WITHOUT using conformal mapping, what boundary conditions at the edge or corner could I use to make the square domain "seem" like a circular domain for my non-linear partial differential equation which is cartesian?
The options I would NOT like to use are:
- Conformal mapping
- changing my equation to polar/cylindrical coordinates?
This is something I am pursuing purely out of interest just in case someone screams bloody murder if misconstrued as a homework problem! :P
Solution
That question was asked on the time people found out that the world was spherical. They wanted to make rectangular maps of the surface of the world...
It is not possible.
The reason why is not possible is because the sphere has an intrinsic curvature, while the cube/parallelepiped has not. It can be shown that for two elements with different intrinsic curvatures, their surfaces cannot be mapped while either keeping constant infinitesimal distances, either the distance between two points is given by the euclidean distance.
The easiest way to understand this problem is to pick some rectangular piece of paper and try to make a sphere of it without locally stretch it or compress it (you can fold). You can't. On the other hand, you can make a cylinder surface, because the cylinder has also no intrinsic curvature.

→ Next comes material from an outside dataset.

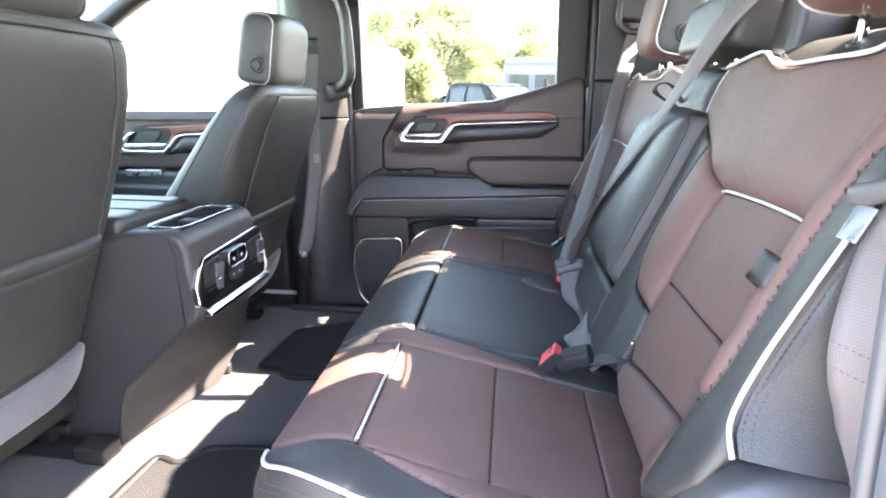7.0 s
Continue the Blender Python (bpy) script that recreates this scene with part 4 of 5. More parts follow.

In maps, normally people use one of the two options:
approximate the local surface of the sphere by a tangent plane and make a rectangle out of it. (a local map of some region)
make world maps but implement some curved lines everywhere identifying that the measuring distances must be made according to those lines.
This is also the main reason why when traveling from Europe to North America the airplanes seems to make a curve always trying to pass near canada. If we measured the distance from the rectangular map, we see that they should go on a strait line to minimize the distance. However, because we are mapping two different intrinsic curvatures, the real distance must be measured in a different way (and not via a strait line).
For 2D (in fact for nD) the same reasoning applies.